*WHAT TO DO*. Output the full listing below exactly, without the pictures.

*PROVIDED MATERIAL*.
+++

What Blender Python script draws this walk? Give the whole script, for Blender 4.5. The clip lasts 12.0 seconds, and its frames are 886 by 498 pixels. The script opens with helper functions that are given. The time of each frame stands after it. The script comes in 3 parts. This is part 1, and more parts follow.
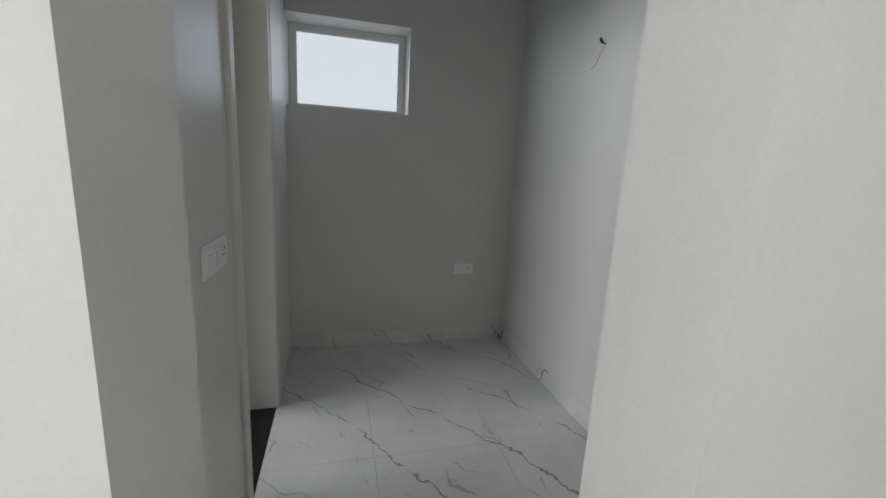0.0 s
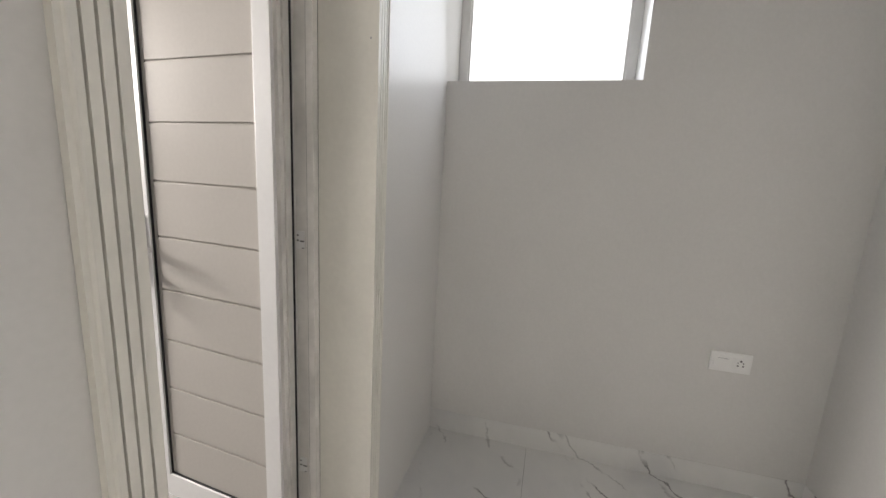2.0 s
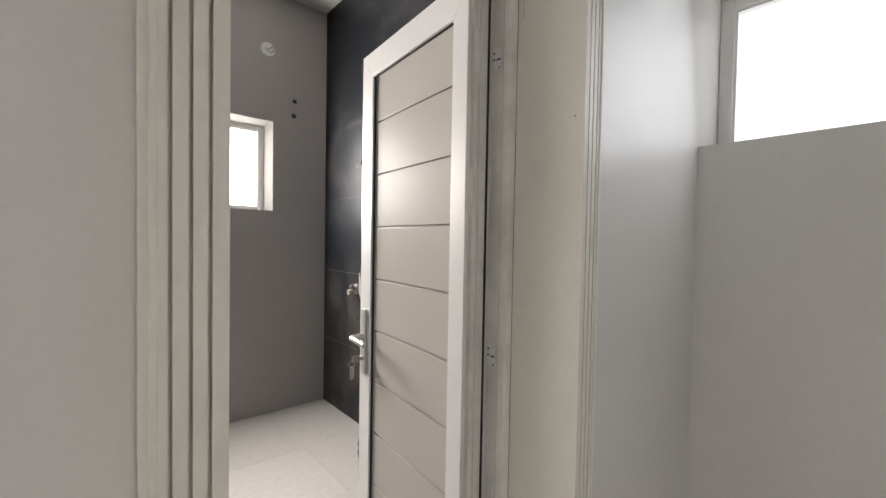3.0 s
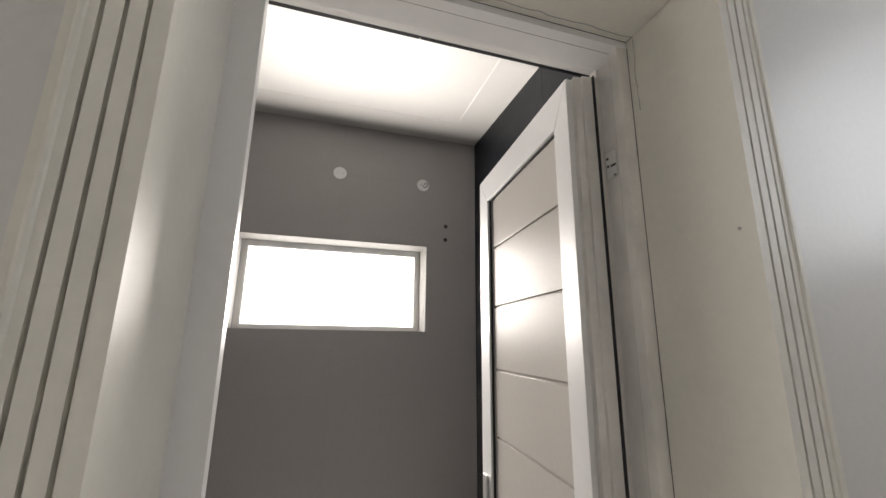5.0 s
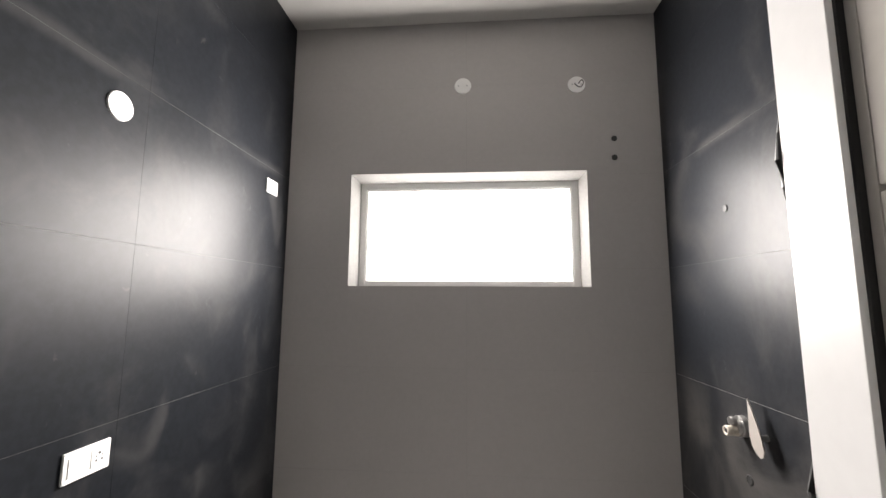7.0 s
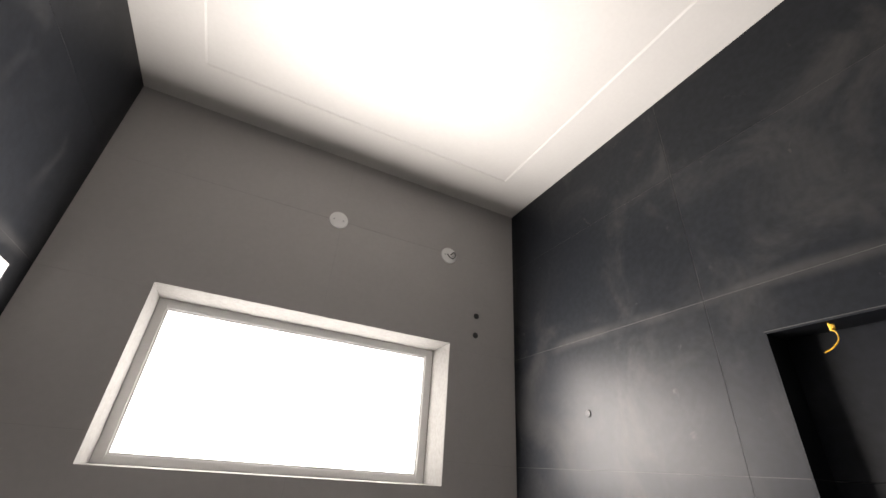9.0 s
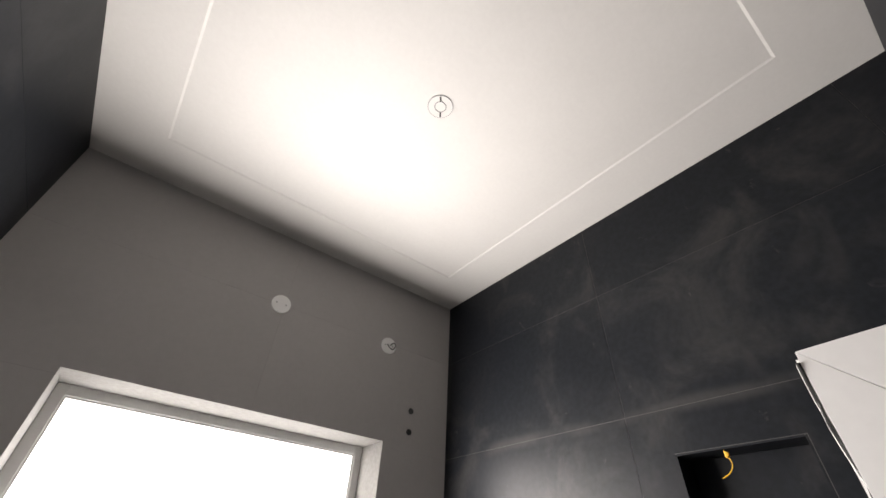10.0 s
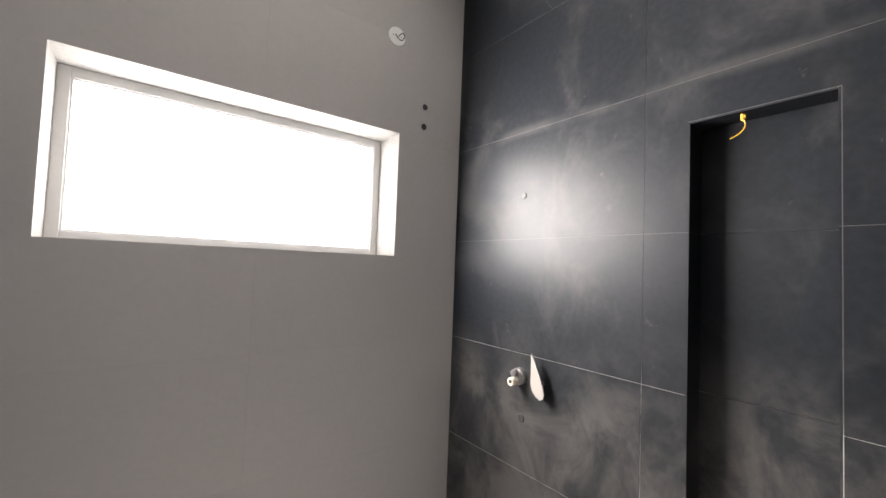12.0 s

+++

*RESULT OF THIS EXERCISE*.
What Blender Python script draws this walk? Give the whole script, for Blender 4.5. The clip lasts 12.0 seconds, and its frames are 886 by 498 pixels. The script opens with helper functions that are given. The time of each frame stands after it. The script comes in 3 parts. This is part 1, and more parts follow.
0.0 s
2.0 s
3.0 s
5.0 s
7.0 s
9.0 s
10.0 s
12.0 s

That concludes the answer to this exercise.